* [The exercise]: Restate the whole of the material. Keep every word, and drop the pictures.

* [Material]:
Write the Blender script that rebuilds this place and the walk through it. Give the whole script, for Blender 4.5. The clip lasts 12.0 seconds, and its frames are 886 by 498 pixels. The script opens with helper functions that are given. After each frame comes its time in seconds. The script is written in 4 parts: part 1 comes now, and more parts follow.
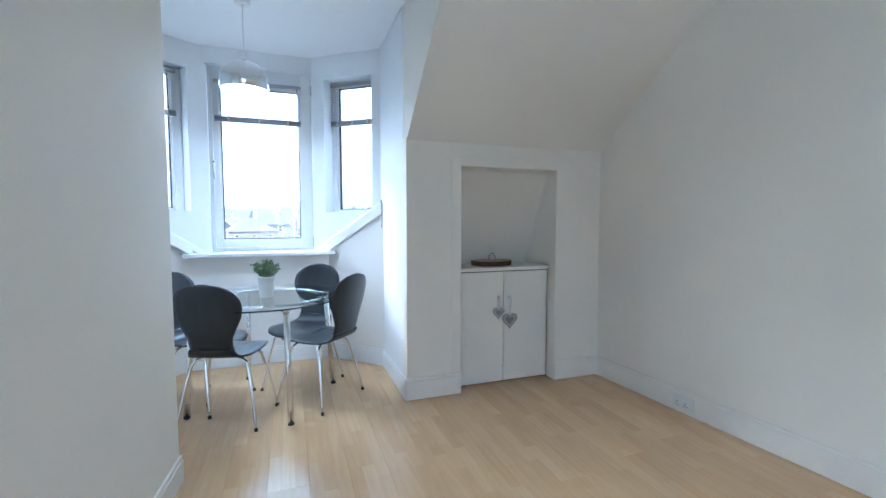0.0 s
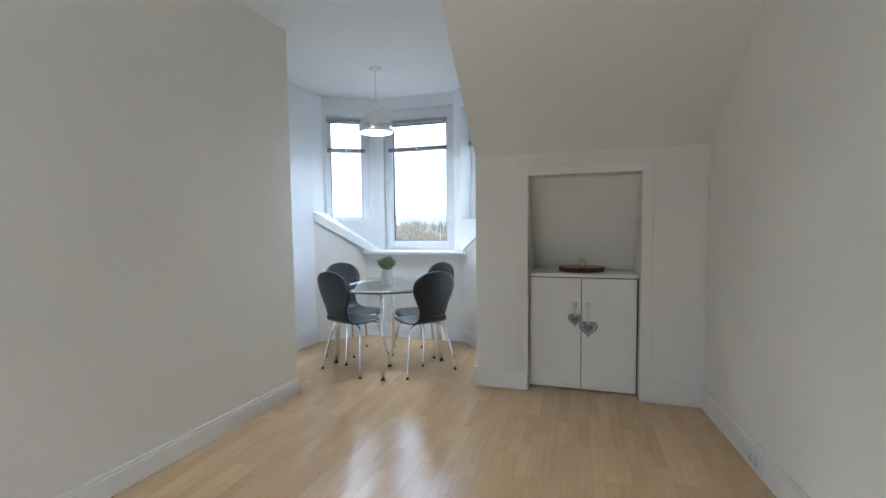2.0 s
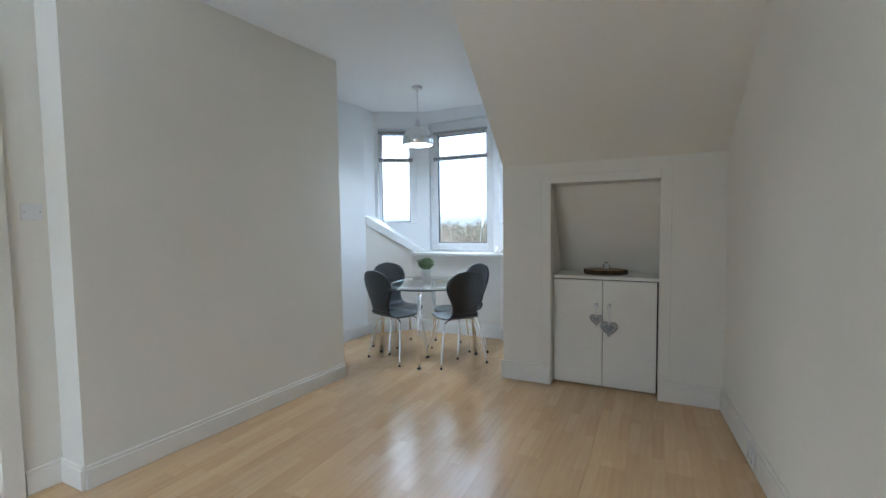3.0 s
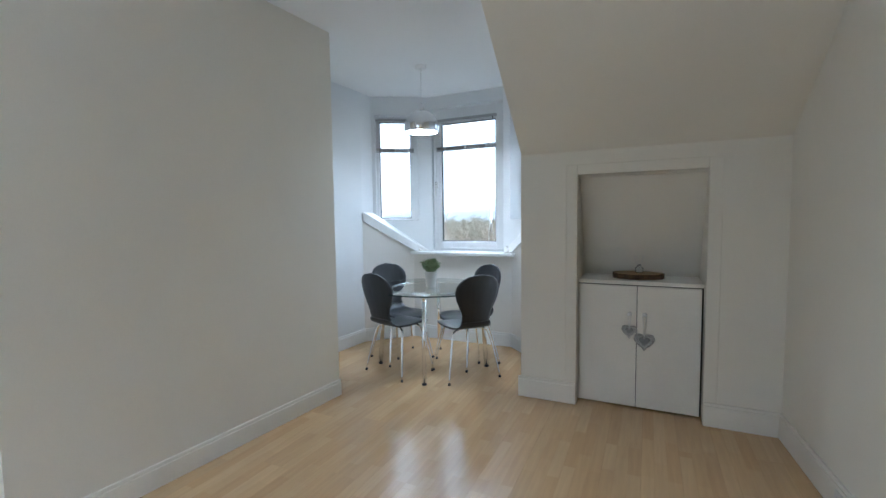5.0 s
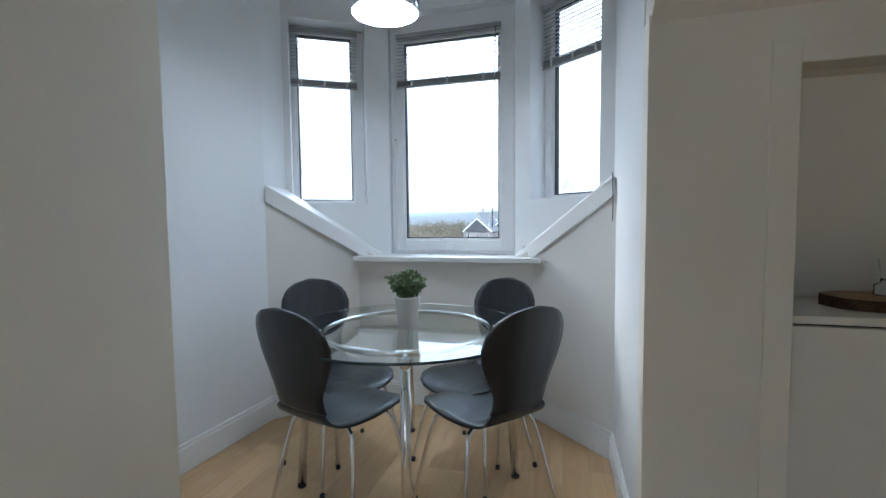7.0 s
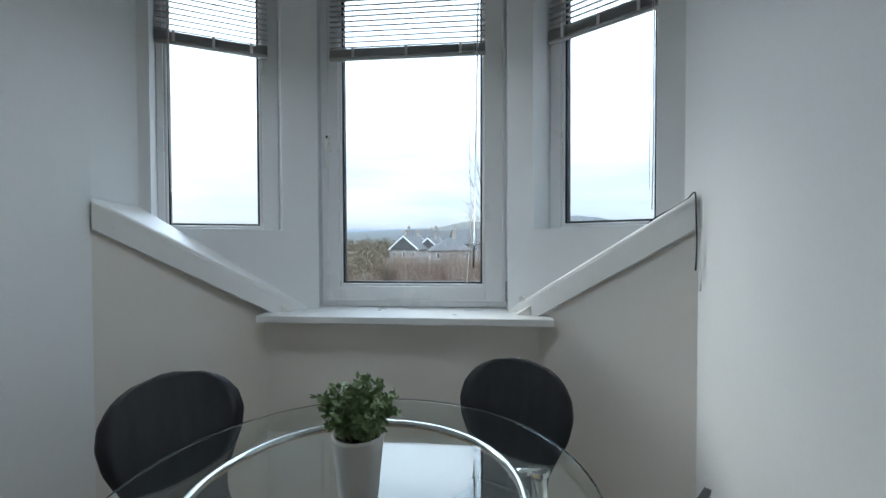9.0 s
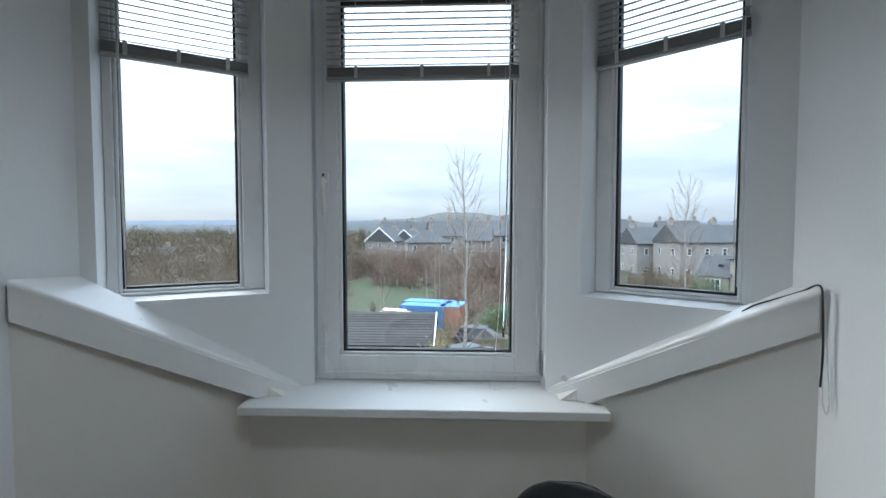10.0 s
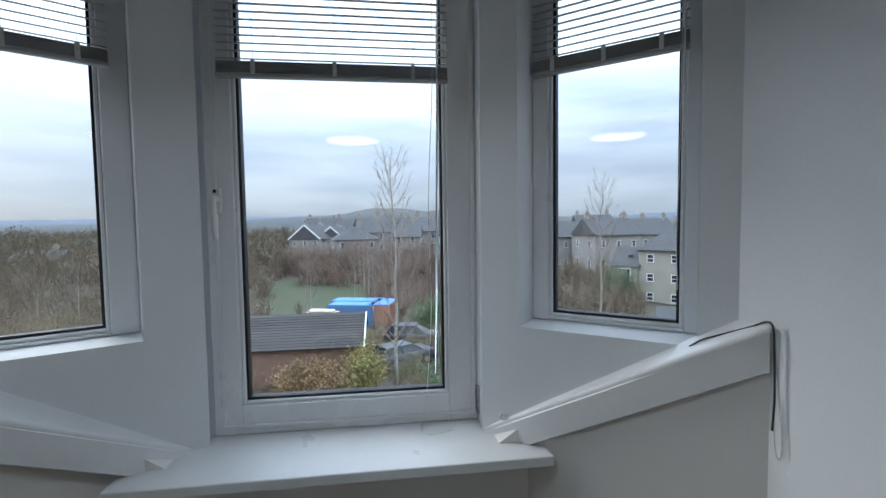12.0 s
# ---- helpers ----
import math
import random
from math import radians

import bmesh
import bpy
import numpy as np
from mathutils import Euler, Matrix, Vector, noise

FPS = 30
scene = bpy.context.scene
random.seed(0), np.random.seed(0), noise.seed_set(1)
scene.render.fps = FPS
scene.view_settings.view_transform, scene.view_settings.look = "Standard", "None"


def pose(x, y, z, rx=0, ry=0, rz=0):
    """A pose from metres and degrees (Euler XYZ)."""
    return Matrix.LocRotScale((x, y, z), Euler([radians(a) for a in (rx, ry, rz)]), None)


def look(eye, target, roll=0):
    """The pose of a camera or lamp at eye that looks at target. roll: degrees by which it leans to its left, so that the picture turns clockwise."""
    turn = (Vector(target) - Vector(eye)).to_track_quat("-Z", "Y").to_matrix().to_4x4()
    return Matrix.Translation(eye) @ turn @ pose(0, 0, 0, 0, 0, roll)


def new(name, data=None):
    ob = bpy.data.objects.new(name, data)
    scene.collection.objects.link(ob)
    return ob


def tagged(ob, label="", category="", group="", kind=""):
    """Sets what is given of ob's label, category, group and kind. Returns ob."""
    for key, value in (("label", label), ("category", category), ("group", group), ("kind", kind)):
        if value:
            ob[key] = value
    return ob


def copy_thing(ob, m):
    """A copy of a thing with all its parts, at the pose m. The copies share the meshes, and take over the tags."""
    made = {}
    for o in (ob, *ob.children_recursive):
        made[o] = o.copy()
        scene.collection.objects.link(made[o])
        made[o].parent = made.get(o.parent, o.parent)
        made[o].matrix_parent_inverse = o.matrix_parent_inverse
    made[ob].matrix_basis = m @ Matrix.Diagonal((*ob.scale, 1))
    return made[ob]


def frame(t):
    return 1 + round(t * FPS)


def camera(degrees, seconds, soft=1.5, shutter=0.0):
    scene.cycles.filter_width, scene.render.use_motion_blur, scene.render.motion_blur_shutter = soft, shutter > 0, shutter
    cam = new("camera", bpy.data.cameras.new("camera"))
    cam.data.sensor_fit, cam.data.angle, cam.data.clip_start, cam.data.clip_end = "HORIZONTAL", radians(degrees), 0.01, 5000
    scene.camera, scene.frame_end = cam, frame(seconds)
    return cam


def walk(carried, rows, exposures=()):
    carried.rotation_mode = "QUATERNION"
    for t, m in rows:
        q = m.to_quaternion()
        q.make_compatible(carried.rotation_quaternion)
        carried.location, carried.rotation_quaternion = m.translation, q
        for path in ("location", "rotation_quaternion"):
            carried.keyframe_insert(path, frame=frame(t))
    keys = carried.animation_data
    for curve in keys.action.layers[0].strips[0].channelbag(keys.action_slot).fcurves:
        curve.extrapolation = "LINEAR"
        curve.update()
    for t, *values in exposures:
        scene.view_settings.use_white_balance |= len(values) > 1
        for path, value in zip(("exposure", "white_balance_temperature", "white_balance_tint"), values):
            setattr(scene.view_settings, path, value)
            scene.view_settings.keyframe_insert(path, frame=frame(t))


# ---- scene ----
cam = camera(91.1, 12.0)
PATH = [
    (0, (0.979, 0.617, 1.262), (1.646, 2.498, 1.131), 0.0),
    (0.5, (1.424, 0.666, 1.29), (1.635, 2.65, 1.15), -0.3),
    (1, (1.836, 0.533, 1.326), (1.658, 2.519, 1.177), -0.7),
    (1.5, (2.199, 0.34, 1.318), (1.784, 2.292, 1.184), -0.7),
    (2, (2.512, 0.173, 1.305), (1.916, 2.078, 1.182), -0.7),
    (2.5, (2.751, 0.058, 1.318), (1.982, 1.9, 1.19), -0.8),
    (3, (2.902, -0.037, 1.333), (2.026, 1.757, 1.218), -0.7),
    (5, (2.598, 0.339, 1.346), (1.744, 2.142, 1.21), -0.7),
    (5.5, (2.277, 0.712, 1.331), (1.587, 2.584, 1.19), -0.6),
    (6, (1.953, 1.166, 1.28), (1.378, 3.077, 1.145), -0.5),
    (6.5, (1.684, 1.646, 1.209), (1.143, 3.568, 1.085), -0.6),
    (8.5, (1.166, 2.693, 1.192), (0.839, 4.664, 1.112), -0.1),
    (9, (1.097, 2.908, 1.295), (0.909, 4.899, 1.254), -0.2),
    (9.5, (1.003, 3.099, 1.467), (0.848, 5.091, 1.371), -0.4),
    (10, (0.89, 3.237, 1.561), (0.813, 5.234, 1.478), -0.0),
    (10.5, (0.779, 3.38, 1.648), (0.798, 5.379, 1.581), 0.4),
    (11, (0.72, 3.467, 1.684), (0.792, 5.465, 1.62), 0.5),
    (11.5, (0.709, 3.481, 1.658), (0.839, 5.476, 1.595), 0.6),
    (12, (0.907, 3.435, 1.653), (1.154, 5.417, 1.548), -0.8),
]
EXPOSURES = [(0, 2.8, 4850, 4), (1, 2.68, 5350, 6), (2, 2.5, 5450, 6), (3, 2.32, 5400, 4), (5, 2.3, 5400, 4), (6.5, 1.95, 5500, 6), (8.5, 1.2, 5850, 2), (10, 0.92, 5900, 4), (12, 0.52, 5800, 6)]
walk(cam, [(t, look(eye, target, roll)) for t, eye, target, roll in PATH], EXPOSURES)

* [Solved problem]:
Write the Blender script that rebuilds this place and the walk through it. Give the whole script, for Blender 4.5. The clip lasts 12.0 seconds, and its frames are 886 by 498 pixels. The script opens with helper functions that are given. After each frame comes its time in seconds. The script is written in 4 parts: part 1 comes now, and more parts follow.
0.0 s
2.0 s
3.0 s
5.0 s
7.0 s
9.0 s
10.0 s
12.0 s
# ---- helpers ----
import math
import random
from math import radians

import bmesh
import bpy
import numpy as np
from mathutils import Euler, Matrix, Vector, noise

FPS = 30
scene = bpy.context.scene
random.seed(0), np.random.seed(0), noise.seed_set(1)
scene.render.fps = FPS
scene.view_settings.view_transform, scene.view_settings.look = "Standard", "None"


def pose(x, y, z, rx=0, ry=0, rz=0):
    """A pose from metres and degrees (Euler XYZ)."""
    return Matrix.LocRotScale((x, y, z), Euler([radians(a) for a in (rx, ry, rz)]), None)


def look(eye, target, roll=0):
    """The pose of a camera or lamp at eye that looks at target. roll: degrees by which it leans to its left, so that the picture turns clockwise."""
    turn = (Vector(target) - Vector(eye)).to_track_quat("-Z", "Y").to_matrix().to_4x4()
    return Matrix.Translation(eye) @ turn @ pose(0, 0, 0, 0, 0, roll)


def new(name, data=None):
    ob = bpy.data.objects.new(name, data)
    scene.collection.objects.link(ob)
    return ob


def tagged(ob, label="", category="", group="", kind=""):
    """Sets what is given of ob's label, category, group and kind. Returns ob."""
    for key, value in (("label", label), ("category", category), ("group", group), ("kind", kind)):
        if value:
            ob[key] = value
    return ob


def copy_thing(ob, m):
    """A copy of a thing with all its parts, at the pose m. The copies share the meshes, and take over the tags."""
    made = {}
    for o in (ob, *ob.children_recursive):
        made[o] = o.copy()
        scene.collection.objects.link(made[o])
        made[o].parent = made.get(o.parent, o.parent)
        made[o].matrix_parent_inverse = o.matrix_parent_inverse
    made[ob].matrix_basis = m @ Matrix.Diagonal((*ob.scale, 1))
    return made[ob]


def frame(t):
    return 1 + round(t * FPS)


def camera(degrees, seconds, soft=1.5, shutter=0.0):
    scene.cycles.filter_width, scene.render.use_motion_blur, scene.render.motion_blur_shutter = soft, shutter > 0, shutter
    cam = new("camera", bpy.data.cameras.new("camera"))
    cam.data.sensor_fit, cam.data.angle, cam.data.clip_start, cam.data.clip_end = "HORIZONTAL", radians(degrees), 0.01, 5000
    scene.camera, scene.frame_end = cam, frame(seconds)
    return cam


def walk(carried, rows, exposures=()):
    carried.rotation_mode = "QUATERNION"
    for t, m in rows:
        q = m.to_quaternion()
        q.make_compatible(carried.rotation_quaternion)
        carried.location, carried.rotation_quaternion = m.translation, q
        for path in ("location", "rotation_quaternion"):
            carried.keyframe_insert(path, frame=frame(t))
    keys = carried.animation_data
    for curve in keys.action.layers[0].strips[0].channelbag(keys.action_slot).fcurves:
        curve.extrapolation = "LINEAR"
        curve.update()
    for t, *values in exposures:
        scene.view_settings.use_white_balance |= len(values) > 1
        for path, value in zip(("exposure", "white_balance_temperature", "white_balance_tint"), values):
            setattr(scene.view_settings, path, value)
            scene.view_settings.keyframe_insert(path, frame=frame(t))


# ---- scene ----
cam = camera(91.1, 12.0)
PATH = [
    (0, (0.979, 0.617, 1.262), (1.646, 2.498, 1.131), 0.0),
    (0.5, (1.424, 0.666, 1.29), (1.635, 2.65, 1.15), -0.3),
    (1, (1.836, 0.533, 1.326), (1.658, 2.519, 1.177), -0.7),
    (1.5, (2.199, 0.34, 1.318), (1.784, 2.292, 1.184), -0.7),
    (2, (2.512, 0.173, 1.305), (1.916, 2.078, 1.182), -0.7),
    (2.5, (2.751, 0.058, 1.318), (1.982, 1.9, 1.19), -0.8),
    (3, (2.902, -0.037, 1.333), (2.026, 1.757, 1.218), -0.7),
    (5, (2.598, 0.339, 1.346), (1.744, 2.142, 1.21), -0.7),
    (5.5, (2.277, 0.712, 1.331), (1.587, 2.584, 1.19), -0.6),
    (6, (1.953, 1.166, 1.28), (1.378, 3.077, 1.145), -0.5),
    (6.5, (1.684, 1.646, 1.209), (1.143, 3.568, 1.085), -0.6),
    (8.5, (1.166, 2.693, 1.192), (0.839, 4.664, 1.112), -0.1),
    (9, (1.097, 2.908, 1.295), (0.909, 4.899, 1.254), -0.2),
    (9.5, (1.003, 3.099, 1.467), (0.848, 5.091, 1.371), -0.4),
    (10, (0.89, 3.237, 1.561), (0.813, 5.234, 1.478), -0.0),
    (10.5, (0.779, 3.38, 1.648), (0.798, 5.379, 1.581), 0.4),
    (11, (0.72, 3.467, 1.684), (0.792, 5.465, 1.62), 0.5),
    (11.5, (0.709, 3.481, 1.658), (0.839, 5.476, 1.595), 0.6),
    (12, (0.907, 3.435, 1.653), (1.154, 5.417, 1.548), -0.8),
]
EXPOSURES = [(0, 2.8, 4850, 4), (1, 2.68, 5350, 6), (2, 2.5, 5450, 6), (3, 2.32, 5400, 4), (5, 2.3, 5400, 4), (6.5, 1.95, 5500, 6), (8.5, 1.2, 5850, 2), (10, 0.92, 5900, 4), (12, 0.52, 5800, 6)]
walk(cam, [(t, look(eye, target, roll)) for t, eye, target, roll in PATH], EXPOSURES)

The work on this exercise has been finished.